Protests open new racial faultline
Political observers in Malyasia say that the ugly scenes at Sunday's rally represented a new era of racial activism. Read on...india Updated: Nov 26, 2007 18:46 IST
Unprecedented street protests by ethnic Indians have opened up a new fault line in Malaysia's tense race relations, posing a major problem for the government as it faces elections, analysts said on Monday.
Political observers in the multicultural nation, where minority Indians and ethnic Chinese live alongside the dominant Malay Muslim community, said the ugly scenes at Sunday's rally represented a new era of racial activism.
"It is quite clear we will have an emboldened community willing to fight for their rights. It's almost a renaissance or a rebirth," said leading commentator Charles Santiago.
"The young Indian population out there especially see discrimination on a daily basis ...For a lot of them, they feel they have nothing to lose."
At least 8,000 protesters including women and young people massed near Kuala Lumpur's iconic Petronas Towers -- meeting stiff resistance from police who beat them with batons and unleashed gas and chemical-laced water.
The rally was officially in support of a multi-trillion dollar lawsuit accusing former colonial ruler Britain of being at the root of Indians' economic problems by bringing their ancestors here as indentured labourers in the 1800s.
But it was more squarely aimed at the ruling United Malays National Organisation (UMNO), which stands for Malay interests and has ruled the nation since independence a half-century ago.
While Malays control the political scene and the Chinese population is dominant in business, Indians complain they run a distant third in terms of wealth, education and opportunities.
Analysts said that although they had long been a silent minority, many ethnic Indians have become radicalised by the increasing "Islamisation" of Malaysia, which minorities see as undermining their rights.
The destruction of hundreds of Hindu temples in recent years, sometimes with bulldozers moving in even as devotees were praying, has also caused intense anger.
"The Indians have become alienated and that has basically transformed the nature of resistance," said political analyst P Ramasamy, noting that ethnic Indian professionals were well represented at the protest.
"The character of struggle has changed.
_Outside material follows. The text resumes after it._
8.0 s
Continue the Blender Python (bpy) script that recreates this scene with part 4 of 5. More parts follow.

It has taken on a Hindu form -- Hinduism versus Islam. And this is something that should not have taken place in a multi-racial society."
Ramasamy said he was certain there would be more protests, raising the specter of serious racial violence -- not seen since 1969 and something all sides on Malaysia's political scene are desperate to avoid.
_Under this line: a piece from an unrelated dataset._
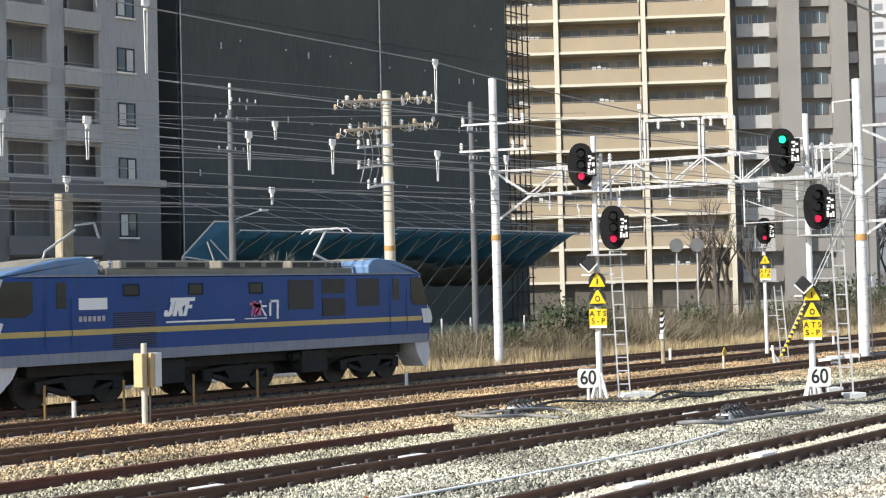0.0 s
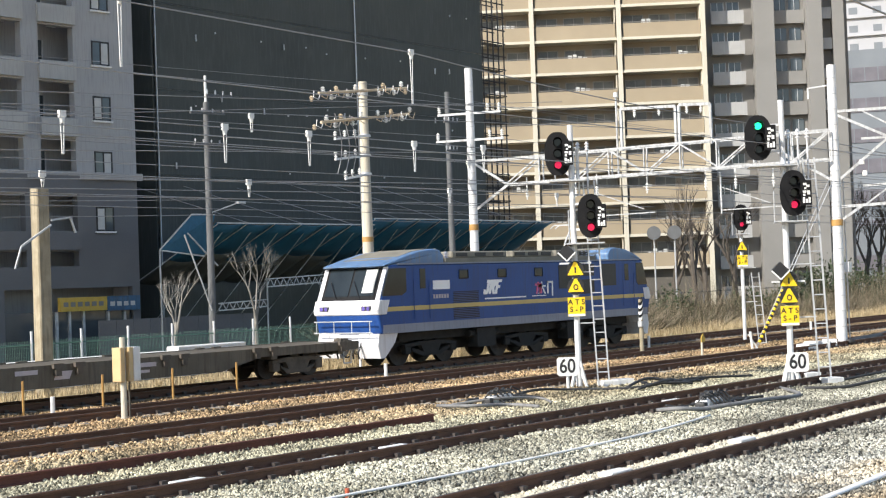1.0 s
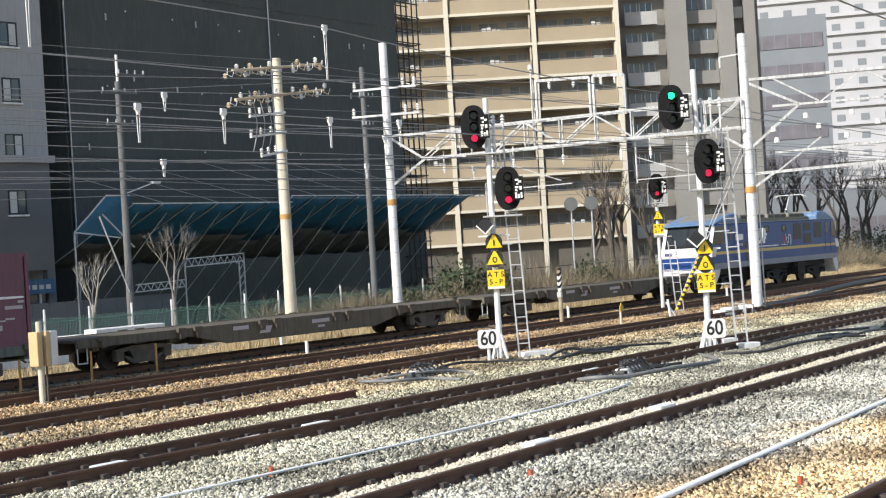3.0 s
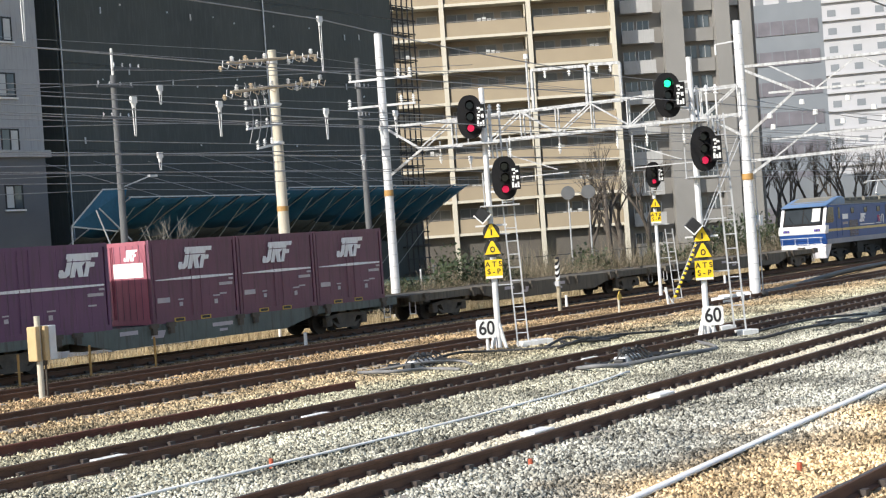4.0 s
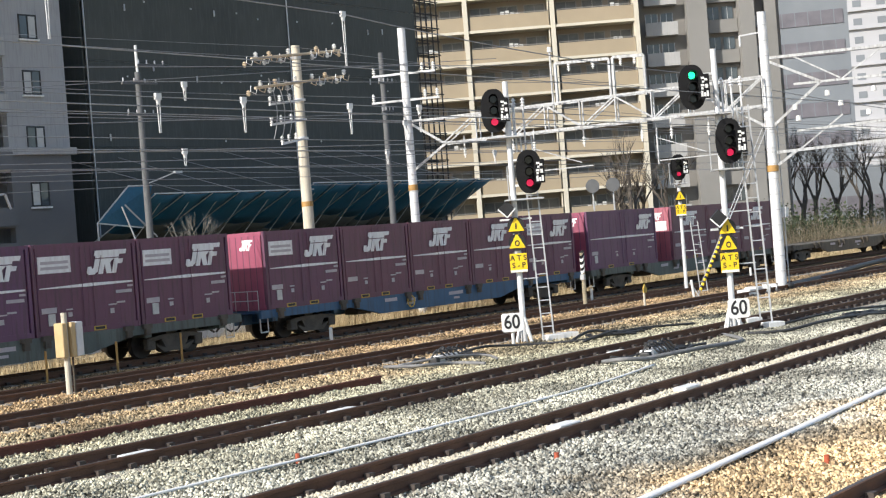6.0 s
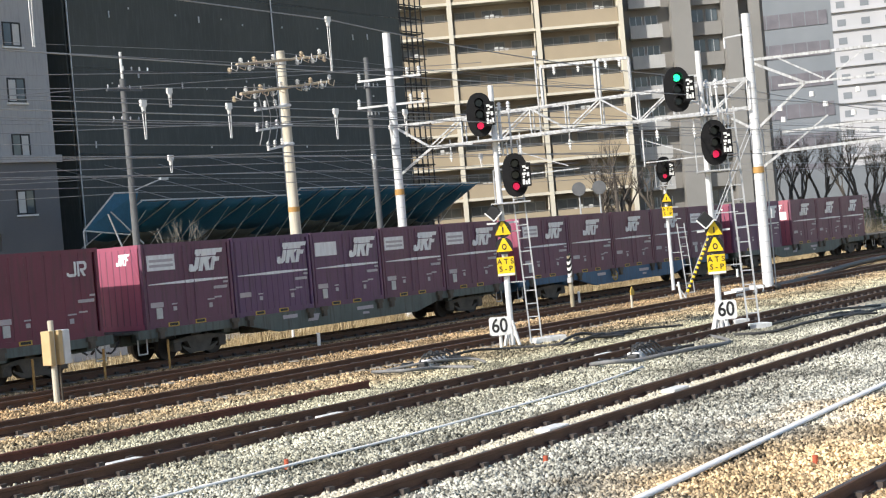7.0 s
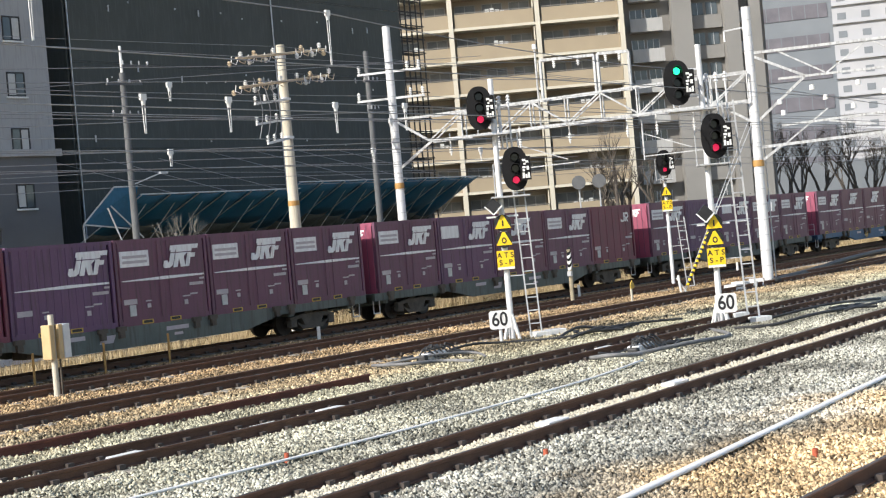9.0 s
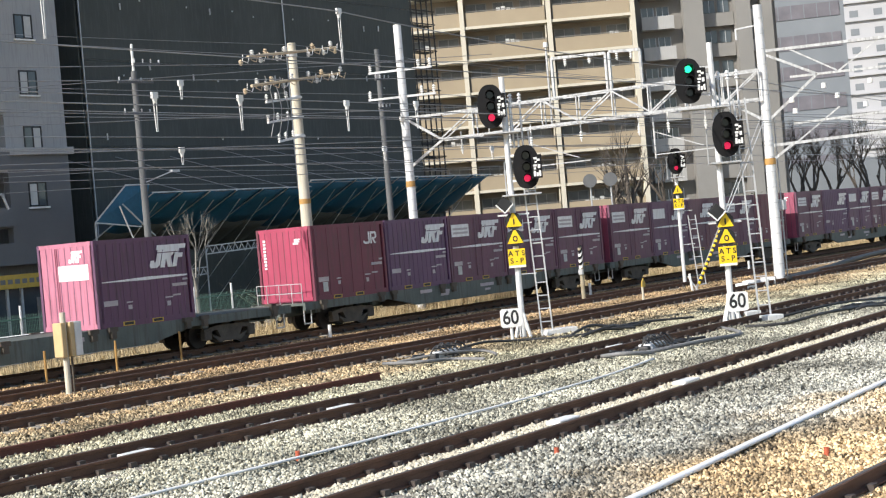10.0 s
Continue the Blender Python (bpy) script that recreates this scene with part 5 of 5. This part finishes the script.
M["ductwhite"] = surf("duct_white", (0.80, 0.79, 0.76), (0.88, 0.87, 0.84), 3, 0.6)
Z0 = -0.14
tube("white_duct", [(8, 14.3, Z0), (12.3, 14.37, Z0), (18.5, 14.25, Z0), (24.2, 14.5, Z0), (27.6, 15.05, Z0)], 0.035, "ductwhite", "white cable duct lying on the ballast", "cable duct", "white ducts", 0.6)
tube("white_duct", [(6, 7.4, Z0), (14.2, 7.93, Z0), (17.8, 8.21, Z0), (25.2, 8.73, Z0), (45, 9.9, Z0), (70, 11.3, Z0)], 0.065, "ductwhite", "long white cable duct lying on the ballast", "cable duct", "white ducts", 0.5)
tube("black_pipe", [(54.8, 23.75, -0.05), (62, 25.2, -0.1), (72, 26.9, -0.02), (84.4, 28.8, -0.1), (110, 33 - 1.5, -0.1)], 0.13, "rubber", "thick black pipe lying beside the track", "pipe")
for pts, r, mt in (([(27.9, 22.5, Z0), (27.5, 21.2, -0.08), (28.6, 20.9, Z0), (28.4, 19.9, Z0)], 0.06, "hose"), ([(28.2, 22.3, Z0), (29.2, 21.6, -0.05), (30.4, 21.3, Z0), (29.5, 20.3, Z0)], 0.05, "hose"),
                   ([(30.4, 22.3, Z0), (31.8, 22.3, -0.06), (33.0, 21.9, Z0), (34.0, 20.6, Z0), (36.0, 20.2, -0.05), (38.5, 19.6, Z0)], 0.05, "rubber"),
                   ([(33.9, 20.9, Z0), (35.0, 20.9, 0.02), (35.8, 20.4, Z0), (37.0, 20.2, Z0)], 0.06, "rubber"), ([(33.5, 20.3, Z0), (34.8, 20.2, 0.0), (36.3, 20.7, Z0)], 0.05, "rubber"),
                   ([(28.3, 16.7, Z0), (28.0, 16.0, -0.06), (28.8, 15.7, Z0)], 0.07, "hose"), ([(28.8, 15.9, Z0), (30.4, 15.4, -0.08), (32.5, 15.4, Z0), (33.6, 16.0, Z0), (34.6, 16.9, Z0)], 0.07, "hose"),
                   ([(34.6, 16.2, Z0), (35.2, 15.4, Z0), (37, 15.0, -0.05), (41, 14.9, Z0), (46, 14.6, Z0)], 0.06, "rubber"), ([(36.9, 16.4, Z0), (39.5, 15.7, 0.0), (43, 15.4, Z0)], 0.05, "rubber")):
    tube("cable", pts, r * 0.68, mt, "loose cable lying on the ballast", "cable", "loose cables")

rg = random.Random(9)
for cx, cy, n in ((34.9, 20.6, 7), (29.2, 21.9, 5), (29.4, 16.2, 6), (38.5, 15.3, 6), (44, 15.0, 5), (47, 13.6, 4)):
    for i in range(n):
        px, py, a = cx + rg.uniform(-0.9, 0.9), cy + rg.uniform(-0.35, 0.35), rg.uniform(-0.5, 0.5)
        pts = [(px + k * 0.45 * math.cos(a) + rg.uniform(-0.1, 0.1), py + k * 0.45 * math.sin(a) + rg.uniform(-0.16, 0.16), Z0 + rg.uniform(0.0, 0.09)) for k in range(4)]
        tube("cable", pts, 0.032, "rubber", "tangled black cable on the ballast", "cable", "loose cables")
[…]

The protests, which come shortly after another mass rally calling for election reforms, are a major headache for the government, which had been expected to call elections early next year.
UMNO rules in a coalition with race-based parties including the Malaysian Indian Congress (MIC), which has been under fire for its handling of the crisis.
"I think it's very clear the MIC cannot speak on behalf of the Indian community any more," Ramasamy said. "Elections are around the corner and whether their majority will be reduced we will see."
Ordinary Malaysian Indians interviewed Monday defended the protests saying they were forced onto the streets by a government that had ignored their grievances for decades.
"I think its a stepping stone for a better future, although change may not come overnight," communications executive Thavamalar Muniandy told AFP in the capital's ethnic Indian Brickfields district.
"In my opinion the protest achieved its objective -- we got the world to focus on us and the government can no longer ignore our concerns," said 24-year-old law student Sivamalar Ganapathy.
A retiree who gave his name as Subramanian said that since the 1960s conflict that pitted Chinese against Malays fearful of marginalisation, the nation had focused too much on elevating majority Muslims.
"Sadly, we were often neglected in the process of development and side-tracked," he said.
"I'm sad to see that even after 50 years of independence we have to resort to such measures to express our dissatisfaction in a civilised country."